En août 1940, l’annonce de l’assassinat de Léon Trotsky au Mexique jette la consternation chez les militants. Abraham Léon rédige alors le premier tract du Parti Socialiste Révolutionnaire désormais illégal. Il prend contact avec plusieurs anciens responsables régionaux du parti. Une première direc¬tion, dont il deviendra le principal animateur, s’ébauche. Sous sa direction, le PSR publie La Voie de Lénine illégale. Un premier comité central clandestin (2) est reconstitué en juillet 1941.

Reconstruire la Quatrième Internationale

Dès que la reconstruction du parti passe au stade de la réalisation, Léon cherche le contact avec les autres sections de la Quatrième Internationale en Europe, car il est conscient que dans un avenir proche les grandes secousses miliaires et révolutionnaires prendront fatalement un caractère continental. Le contact est établi avec Marcel Hic, en France. La première réunion du Secrétariat européen se tient à St-Hubert, dans les Ardennes belges. Abraham Léon rédige à cette occasion une importante contribution : Les tâches de la IVe Internationale en Europe. Mais la reconstruction de l’organisation internationale ne sera abordée qu’en juillet 1943 avec la création d’un Secrétariat européen provisoire (3).

En février 1944, Abraham Léon et Ernest Mandel participent, pendant 6 jours à la Conférence européenne clandestine de la IVe Internationale qui se tient dans les environs de Beauvais (Oise). La conférence se termine par l’adoption d’un manifeste adressé aux ouvriers et aux paysans d’Europe et par l’élection d’un Comité exécutif européen.(4) Un des résultats les plus heureux de cette conférence est la réunification des 3 formations politiques françaises(5).

Charleroi

Le débarquement anglo-américain du 6 juin 1944 et l’ouverture d’un front militaire contre la Wehrmacht à l’Ouest, en plus du front Est mené par les troupes soviétiques, font espérer un effondrement prochain du IIIe Reich. Dans la région de Charleroi, où les mineurs constituent une avant-garde ouvrière, le PCR édite une feuille périodique: Le Réveil des Mineurs. Léon veut se rendre là où l’élan révolu-tionnaire a le plus de chance de se produire. Il part pour Charleroi et se fait malencontreusement arrêter par la Feldgendarmerie le soir même de son arrivée. La maison perquisitionnée ne laisse aucun doute : il y a sur place du matériel d’impression, des tracts, de l’argent, un émetteur radio. Quelques camarades parviennent à s’enfuir par la porte de derrière et les jardins. Mais Léon et un prisonnier russe qui travaillait à la mine sont bloqués à l’étage. La locataire de la maison, Léon et le camarade russe sont arrêtés.

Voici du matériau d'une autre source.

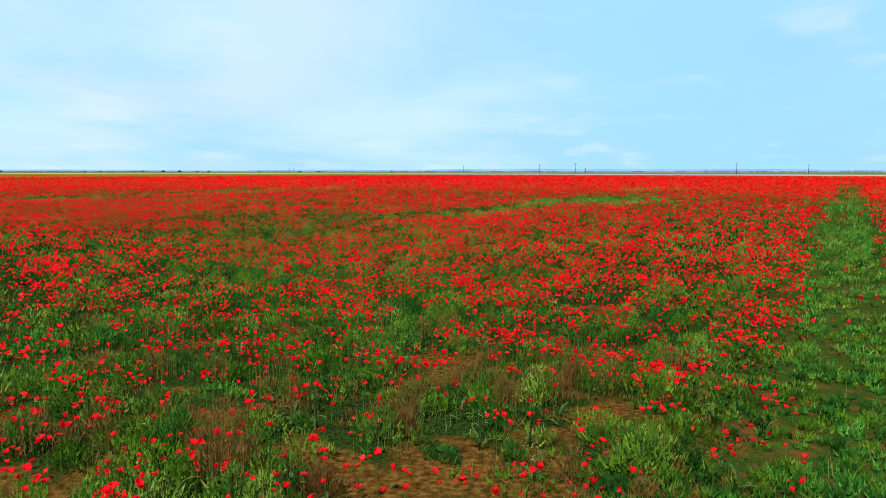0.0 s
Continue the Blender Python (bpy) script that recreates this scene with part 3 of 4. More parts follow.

Les jours qui suivent sont des journées de longues tortures physiques. Abraham Léon parvient toutefois à gagner la sympathie d’un soldat social-démocrate qui veut bien l’aider à s’évader. Le soldat prend contact avec des militants de la région. Un plan d’évasion est échafaudé : un camarade assemblera un uniforme à la taille de Léon en vue de le faire sortir discrètement de la prison. Mais le projet s’écroule, car le prisonnier, aux mains de la Gestapo qui a tenté par tous les moyens à le faire parler, a tellement été battu et martyrisé que son visage porte de nombreuses traces de coups.

Malines, Auschwitz…

Le 20 juillet Abraham Léon est transféré de Charleroi vers la caserne Dossin à Malines. Cette ancienne caserne, située à mi-chemin entre Anvers et Bruxelles (les villes où vivaient la plupart des Juifs de Belgique) sert de lieu de regroupement des Juifs avant leur déportation vers le camp d’extermination d’Auschwitz. Déporté vers Auschwitz le 18 juin 1944, Abraham Léon y meurt le 7 octobre 1944.

1) Dont le livre La Conception matérialiste de la Question juive sera l’élaboration amplifiée.
2) Comité central composé de Abraham Léon, Henry Opta, Camille Loots, Philippe Szyper.
3) Secrétariat européen composé de Marcel Hic et de Marcoux-Spoulber (France), Abraham Léon (Belgique), Martin Monat (Allemagne).
4) Les congrès de la Quatrième Internationale, Tome 2, textes réunis par Rodolphe Prager, Paris 1981
5) Le POI, le CCI et le groupe Octobre.